→ WORK TO BE COMPLETED
Pull out every line below that contains the word "part".

======== PROVIDED DATA

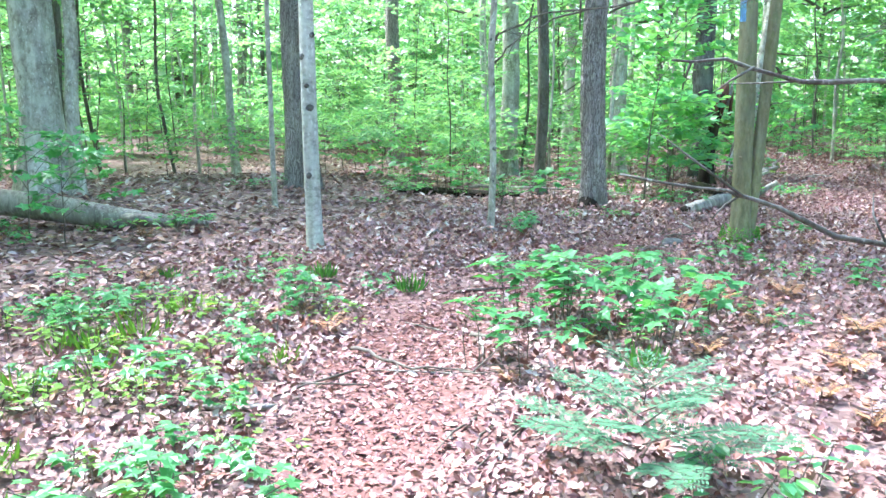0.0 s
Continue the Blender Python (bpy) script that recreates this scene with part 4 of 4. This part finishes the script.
def hemlock_bough(sp, a, b, r, needle=0.024):
    a, b = np.array(a, float), np.array(b, float)
    L = np.linalg.norm(b - a)
    d = (b - a) / L
    side = np.cross(d, (0, 0, 1.0))
    side /= np.linalg.norm(side)
    line = [a + (b - a) * t + np.array([0, 0, 0.1 * L * math.sin(2.5 * t)]) for t in np.linspace(0, 1, 5)]
    sp.wood.append(tube_arrays([tuple(p) for p in line], [r, r * 0.8, r * 0.6, r * 0.4, r * 0.2], 5))
    for k in range(int(L / 0.026)):
        t = 0.2 + 0.8 * k / (L / 0.026)
        p = a + (b - a) * t + np.array([0, 0, 0.1 * L * math.sin(2.5 * t)])
        e = d * 0.8 + side * (1 if k % 2 else -1) * sp.rng.uniform(0.5, 1) + (0, 0, sp.rng.uniform(-0.2, 0.1))
        ln = 0.3 * L * (1.1 - t) * sp.rng.uniform(0.6, 1.2) + 0.03
        q = p + e * ln
        sp.wood.append(tube_arrays([tuple(p), tuple(q)], [r * 0.2, r * 0.1], 3))
        es = np.cross(e, (0, 0, 1.0))
        for j in range(int(ln / 0.005)):
            sp.leaf(p + (q - p) * (j * 0.005 / ln), es * (1 if j % 2 else -1) + e * 0.5, needle, 0.2)


# hemlock whose boughs reach in over the trail's start
ob = thing("hemlock_tree", 3.1, 3.3, gz(3.1, 3.3), "dark evergreen hemlock with bare lower boughs", "tree")
pts = wander(9, (0, 0), 71, 0.03, 0.3)
part("trunk", stem("trunk", pts, taper(pts, 0.09, 9, 0.7), DARK, 12, flare=0.4), ob)
bare_branch(ob, [(-0.05, 0.05, 1.62), (-0.9, 0.6, 1.42), (-1.5, 0.6, 1.42), (-1.9, 0.5, 1.5), (-2.2, 0.35, 1.5)], 0.018, DARK, seed=21, twigs=6)
bare_branch(ob, [(-0.05, 0.05, 0.6), (-0.9, 0.35, 0.68), (-1.5, 0.32, 0.76), (-1.85, 0.27, 0.92), (-2.0, 0.3, 0.95), (-2.4, 0.35, 1.02)], 0.018, DARK, seed=22, twigs=4)
bare_branch(ob, [(-0.05, 0.1, 2.2), (-0.8, 0.9, 2.05), (-1.3, 1.3, 2.1), (-1.9, 1.5, 2.2)], 0.018, DARK, seed=24, twigs=6)
bare_branch(ob, [(-0.05, 0.0, 2.1), (-1.2, 0.3, 1.85), (-2.0, 0.3, 1.95), (-2.6, 0.4, 1.8)], 0.018, DARK, seed=23, twigs=4)
sp = Spray(72)
hemlock_bough(sp, (-2.1, 0.3, 1.93), (-3.0, 0.75, 1.76), 0.006)
hemlock_bough(sp, (-1.2, 0.3, 1.85), (-1.7, 1.3, 1.7), 0.006)
hemlock_bough(sp, (-0.1, 0.1, 1.9), (-1.0, 1.2, 1.55), 0.008)
hemlock_bough(sp, (-0.1, 0.1, 0.6), (-1.2, 0.2, 0.5), 0.008)
hemlock_bough(sp, (-0.1, -0.1, 0.5), (-1.1, -0.4, 0.42), 0.008)
sp.put(ob, NEEDLES, NEEDLE, TWIG, "needles")

ob = thing("hemlock_seedling", 0.62, 2.75, gz(0.62, 2.75), "small blue-green hemlock seedling on litter", "seedling")
sp = Spray(73)
for k in range(15):
    a = k * 2.4
    z = 0.06 + 0.024 * k
    hemlock_bough(sp, (0, 0, z), (math.cos(a) * (0.55 - 0.025 * k), math.sin(a) * (0.5 - 0.025 * k), z + 0.1), 0.003, 0.034)
sp.put(ob, NEEDLES, NEEDLE, TWIG, "needles")

SEEDS = [
    settle(seedling(7, 0.35, 0.1, 301, LOBED, MAPLE, "cluster of green maple seedlings on leaf litter", "floor plants"), 0.75, 4.55, 0, 1.15, False),
    settle(seedling(5, 0.16, 0.06, 302, LOBED, MAPLE, "tiny maple seedlings on leaf litter", "floor plants"), -1.2, 4.6, 0, 1, False),
    settle(seedling(6, 0.2, 0.065, 303, OVAL, GREEN, "small green seedlings on leaf litter", "floor plants"), 4.45, 10.95, 0, 1, False),
    settle(seedling(6, 0.14, 0.05, 304, OVAL, LIME, "small yellow-green seedlings on leaf litter", "floor plants"), -1.6, 3.6, 0, 1, False),
    settle(seedling(3, 0.42, 0.11, 305, LOBED, MAPLE, "maple seedling with a few broad leaves", "floor plants"), 6.15, 16.65, 0, 1, False),
]
FERNS = [settle(fern(7, 0.42, 401, "green fern among logs"), 5.75, 9.85, 0, 1, False), settle(fern(5, 0.3, 402, "small green fern on leaf litter"), 6.5, 9.75, 0, 1, False),
         settle(fern(5, 0.26, 403, "dry rust-brown fern on leaf litter", RUSTY), 2.3, 4.6, 0, 1, False)]
TUFTS = [settle(tuft(60, 0.14, 501, "small tuft of green grass"), -0.9, 5.9, 0, 1, False), settle(tuft(40, 0.11, 502, "thin tuft of yellow-green grass", LIME), -1.7, 2.9, 0, 1, False)]
for x, y, k, s in ((0.35, 4.0, 0, 0.9), (0.95, 5.0, 0, 1.15), (1.25, 4.6, 0, 1.0), (0.6, 4.75, 0, 1.1), (0.5, 5.0, 4, 1.0), (1.2, 5.6, 0, 0.8), (1.0, 4.0, 4, 0.9), (6.25, 16.95, 4, 0.8), (5.55, 15.35, 4, 1.0), (5.75, 15.5, 0, 0.9), (5.35, 15.5, 0, 1.1), (5.9, 15.75, 4, 0.7), (5.95, 16.5, 0, 0.6), (4.3, 10.75, 2, 1.2), (4.6, 11.2, 2, 1.1), (2.9, 7.2, 0, 0.5), (2.2, 6.85, 2, 0.6),
                   (8.0, 18.5, 0, 0.8), (7.9, 18.1, 4, 0.7), (7.6, 18.4, 2, 0.9), (1.8, 8.75, 2, 0.8), (1.3, 8.85, 2, 0.6), (6.9, 12.9, 0, 0.6), (7.1, 12.4, 2, 1), (0.9, 9.9, 0, 1.0), (1.35, 10.5, 0, 1.2), (0.3, 10.9, 0, 1.2), (-0.6, 11.3, 0, 1.2)):
    settle(SEEDS[k], x, y, x * 91 % 360, s)
for x, y in ((6.12, 16.3), (6.28, 16.32), (6.05, 16.2), (5.9, 17.5), (6.0, 17.6), (5.95, 8.2), (6.9, 17.4), (7.9, 17.2), (8.6, 16.9)):
    settle(TUFTS[0], x, y, x * 300 % 360, 0.8)
for x, y, k, s in ((5.9, 9.5, 0, 0.8), (6.6, 10.1, 0, 0.9), (7.0, 9.6, 0, 1), (7.3, 10.4, 1, 1.2), (6.1, 8.9, 0, 0.9), (6.8, 8.9, 0, 1.1), (7.8, 9.6, 0, 1.1), (7.4, 9.0, 0, 1.2), (5.5, 8.4, 1, 1.2), (1.9, 3.9, 2, 1), (2.2, 5.4, 2, 1), (7.3, 12.2, 2, 0.9), (-2.2, 6.0, 2, 0.6), (7.3, 14.4, 2, 1), (7.9, 14.6, 2, 0.9), (8.35, 14.5, 2, 1.1), (9.0, 14.2, 2, 1.1), (6.75, 14.4, 2, 0.7), (7.25, 19.5, 2, 0.7), (8.4, 19.3, 2, 0.9), (7.9, 12.4, 1, 1), (7.0, 19.6, 2, 0.8), (8.3, 16.4, 2, 0.9)):
    settle(FERNS[k], x, y, x * 133 % 360, s)
rng = np.random.default_rng(34)
for k in range(46):
    x, y = rng.uniform(-2.6, -0.75), rng.uniform(1.9, 5.2)
    settle((SEEDS[3], TUFTS[1], SEEDS[3], SEEDS[1])[k % 4], x, y, rng.uniform(0, 360), rng.uniform(0.8, 1.5))
rng = np.random.default_rng(33)
count = 0
while count < 400:
    x, y = rng.uniform(-5, 11), rng.uniform(0.8, 22)
    d = float(to_trail(x, y))
    lush = noise.noise(Vector((x * 0.6, y * 0.6, 4)))
    near_start = y < 6 and x > -4
    fern_bank = 5.3 < x < 9 and 8 < y < 11.5
    if d < 0.5 or d > 5.5 or lush < (-0.25 if near_start or fern_bank else 0.05) or (d < 1.0 and y > 6) or (not near_start and not fern_bank and rng.uniform() < 0.35):
        continue
    kind = rng.uniform()
    s = rng.uniform(0.6, 1.2)
    if fern_bank and kind < 0.4:
        settle(FERNS[0] if kind < 0.12 else FERNS[1], x, y, rng.uniform(0, 360), s * 0.8)
    elif near_start and x > 0.8 and kind < 0.3:
        settle(FERNS[2], x, y, rng.uniform(0, 360), s)
    elif y < 5 and x < 0 and kind < 0.6:
        settle(SEEDS[3] if kind < 0.3 else TUFTS[1], x, y, rng.uniform(0, 360), s)
    elif kind < 0.35:
        settle(SEEDS[1], x, y, rng.uniform(0, 360), s)
    elif kind < 0.6:
        settle(SEEDS[2], x, y, rng.uniform(0, 360), s)
    elif kind < 0.66:
        settle(TUFTS[0], x, y, rng.uniform(0, 360), s)
    elif kind < 0.85:
        settle(FERNS[2], x, y, rng.uniform(0, 360), s * 0.7)
    else:
        settle(SEEDS[0], x, y, rng.uniform(0, 360), s * 0.6)
    count += 1

# ---- litter ----


def litter(name, n, lo, hi, size, shape, mat, label, seed, tilt, lift, box=(-7, 14, -1.5, 25)):
    rng = np.random.default_rng(seed)
    x, y = rng.uniform(box[0], box[1], n), rng.uniform(box[2], box[3], n)
    d = to_trail(x, y)
    bare = 0.08 * np.sin(2.3 * x + y) + 0.08 * np.sin(3.1 * y - x)
    keep = (rng.uniform(0, 1, n) < np.clip((d + bare - lo) / 0.35 + 0.12, 0, 1)) & (rng.uniform(0, 1, n) < np.clip(1.25 - (d - lo) / hi, 0.0, 1)) if lo > 0 else rng.uniform(0, 1, n) < np.clip(1.25 - d / hi, 0.0, 1)
    x, y = x[keep], y[keep]
    k = len(x)
    a = rng.uniform(0, 6.28, k)
    P = np.stack([x, y, ground(x, y) + rng.uniform(0.002, lift, k)], -1)
    D = np.stack([np.cos(a), np.sin(a), rng.normal(0, tilt, k)], -1)
    N = np.array([0, 0, 1.0]) + rng.normal(0, tilt, (k, 3))
    ob = new(name, leaves(name, shape, P, D, N, size * rng.uniform(0.6, 1.25, k), mat))
    return tagged(ob, label, "leaf litter", kind="stuff")


litter("leaf_litter", 400000, 0.32, 2.4, 0.045, CURLED, LITTER, "dry tan and pinkish-brown fallen leaves on the ground", 61, 0.62, 0.04, (-4, 10, -0.5, 26))
litter("oak_leaf_litter", 85000, 0.35, 2.2, 0.068, RAGGED, LITTER, "dry lobed oak leaves scattered over the litter", 66, 0.6, 0.05, (-4, 10, -0.5, 26))
litter("outer_leaf_litter", 150000, 2.2, 9.0, 0.085, POINTED, LITTER, "dry fallen leaves further from the trail", 63, 0.35, 0.035, (-7, 14, -1.5, 29))
litter("crumbled_litter", 480000, 0.0, 0.75, 0.03, POINTED, CRUMBS, "crumbled reddish-brown leaf bits on the trail", 62, 0.45, 0.018, (-2, 9, -1, 24))
litter("trail_leaf", 60000, 0.0, 0.55, 0.045, CURLED, LITTER, "scattered dry leaves lying on the trail", 64, 0.45, 0.026, (-2, 9, -0.5, 22))

rng = np.random.default_rng(44)
for k in range(340):
    x, y = rng.uniform(-3, 9), rng.uniform(1, 21)
    if float(to_trail(x, y)) > 3:
        continue
    L, a = rng.uniform(0.15, 0.7), rng.uniform(0, 6.28)
    d = np.array([math.cos(a), math.sin(a), 0]) * L
    me = stem("fallen_twig", [tuple(-d / 2 + (0, 0, 0.012)), tuple(rng.normal(0, 0.02, 3) * (1, 1, 0) + (0, 0, 0.018)), tuple(d / 2 + (0, 0, 0.014))], [0.006 + 0.008 * (k % 5 == 0), 0.006 + 0.006 * (k % 5 == 0), 0.003], TWIG if k % 3 else DEADWOOD, 5)
    ob = new("fallen_twig", me)
    ob.matrix_basis = pose(x, y, gz(x, y))
    tagged(ob, "thin dry fallen twig on leaf litter", "twig", "fallen twigs")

================

→ EXERCISE RESPONSE
Continue the Blender Python (bpy) script that recreates this scene with part 4 of 4. This part finishes the script.
part("trunk", stem("trunk", pts, taper(pts, 0.09, 9, 0.7), DARK, 12, flare=0.4), ob)